The administration had defended the measure by arguing that the H-1B visa programme was being used to replace American workers and suppress wages, particularly in science, technology, engineering and mathematics (STEM) sectors. Officials maintained that the fee was a lawful exercise of presidential authority under immigration law and would help discourage misuse of the programme.

However, the coalition of states argued that the additional financial burden would severely hinder the ability of public institutions, universities, healthcare providers and research organizations to recruit skilled foreign professionals. They warned that the policy would worsen existing staffing shortages in critical sectors.

The court agreed, finding that the measure threatened hiring efforts in education, academic research and healthcare. Judge Sorokin rejected the administration’s claim that broad presidential powers under immigration statutes allowed such a fee to be imposed as a condition of entry into the United States.

He emphasized that presidential authority cannot exceed constitutional limits or the powers specifically granted by Congress.

A central issue in the case was whether the payment qualified as a legitimate immigration restriction or an unauthorized tax. Sorokin firmly concluded that it was a tax and therefore beyond the President’s authority.

“Taxes are not ‘restrictions,’” the judge wrote while rejecting the government’s interpretation of the Immigration and Nationality Act. He further stated that Congress had never delegated its constitutional taxing power to the President through the immigration laws cited by the administration.

The ruling also found that federal agencies violated the Administrative Procedure Act by implementing the policy without conducting the required notice-and-comment rulemaking process. According to the court, agencies issued what amounted to a legislative rule without following legally mandated procedures.

Additionally, Sorokin determined that the policy was arbitrary and capricious because officials failed to provide adequate justification for the unprecedented increase in costs imposed on employers.

As a remedy, the court declared the policy unlawful and vacated all agency actions related to the $100,000 payment requirement.

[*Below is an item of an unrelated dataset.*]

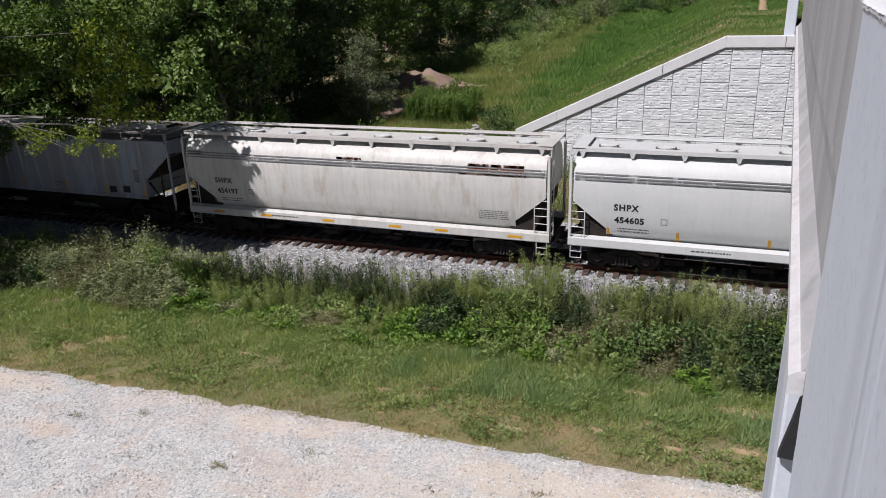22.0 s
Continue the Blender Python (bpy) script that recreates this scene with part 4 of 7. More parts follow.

The H-1B visa programme allows US employers to hire foreign professionals in specialized occupations requiring advanced knowledge and at least a bachelor’s degree or equivalent. Federal law currently caps most new H-1B visas at 65,000 annually, with an additional 20,000 reserved for individuals holding advanced degrees from US institutions. Universities, nonprofit affiliates and certain research organizations remain exempt from those annual limits.